Wednesday, April 30, 2008

Duty and virtue

Following even distantly the modern liberal democratic political process you are stricken how decadent and corrupt we have become. The impulses of Christianity and the Enlightenment are growing ever weaker. What we mostly have left are possessions, a hedonistic drive towards more and more comfort and entertainment cynically manipulated by the blind, shortsighted elites. The most rapid descent appears to be in progress in the USA: the high enlightened principles of the American Revolution are rapidly vanishing in front of our eyes, the Bush administration has brutally effectively enlarged the realm of possibilities for rolling back the spirit of that great rebellion against the arbitrary power of the executive. This is not to say that there once was a halcyon time when virtue ruled – human governance is inevitably a corrupt process and without a certain earthy sense of pragmatism the results can be quite frightening. But you do have, you must have, countering ideals, high goals, a code of ethics, of morality, a sense of boundaries. Without this counterforce the government, the political process will rot to the core. A healthy balance is needed, but currently the social and economical structures don’t produce responsible politicians and good citizens – they don’t produze citizens at all, they produce consumers. There is no balance.
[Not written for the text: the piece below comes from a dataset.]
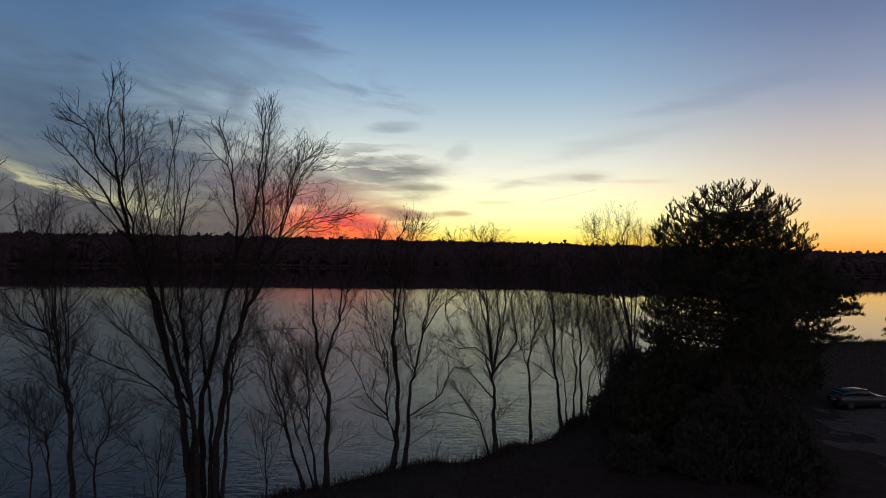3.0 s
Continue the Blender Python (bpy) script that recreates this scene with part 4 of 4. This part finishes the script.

Every day on this planet is an astonishing collapse of morality. Every week die 250 000 children under the age of 10. Consider that for a moment, the reality of that description. There is a huge, an unimaginable amount of human suffering in the world that we already have the physical means to prevent. If we are lucky, if the civilizational progress will continue (rather debatable proposition at the moment) we will one day be condemned as coldblooded, callous murderers. It is a small comfort that there is a partial defence for this - namely that wickedness is an inbuilt feature of all human organization, that it is does not come from outside and is not in our current power to prevent. From a moral perspective that is no defence. We desperately need ideals, we need a sense of duty, a concept of virtue, an understanding of the necessity of ethical boundaries. Without those influences our existence will become a pointless combination of sadism and hedonism, and eventually a moral collapse will lead to a physical one. We can’t built a lasting civilization on consumption and profit.

Tuesday, April 08, 2008

His dark familiar

I have been keeping quality company during my unpleasantly long work trips these last few days: a selection of Orwell's essays and journalism preceded by Vonnegut's Slaughterhouse-Five. Reading Orwell's heavenly prose is not only a huge pleasure but somewhat challenging too - any personal writing seems especially wooden and clumsy in that particular comparison. There really are few things in the world to compare with good writing, nor many skills that I would rate higher. (Come to think, I can't name one.) Slaughterhouse-Five is one of those books that I have first encountered too early: I think I must have read it when I was 13 or 14. These added years have added scope and it is strange to find completely new echoes and meanings in that classic text. I don't really know any wider scope than fiction, it is the widest scope, widest, most serious view that I have encountered. 

Perhaps philosophy would be a contender if someone hadn't absolutely forbidden philosophers to write about the nature and structure of the immediate human experience in any meaningful language. (Of course some have luckily disobeyed, like poor Friedrich, for instance.) So, even in the midst of these busy days with their scattered busy trivia I have been able to keep contact with essential matters, the long views - not a bad achievement as they go, as much as one would hope for a much more relevant, essential professional life to accompany a most relevant, essential private life.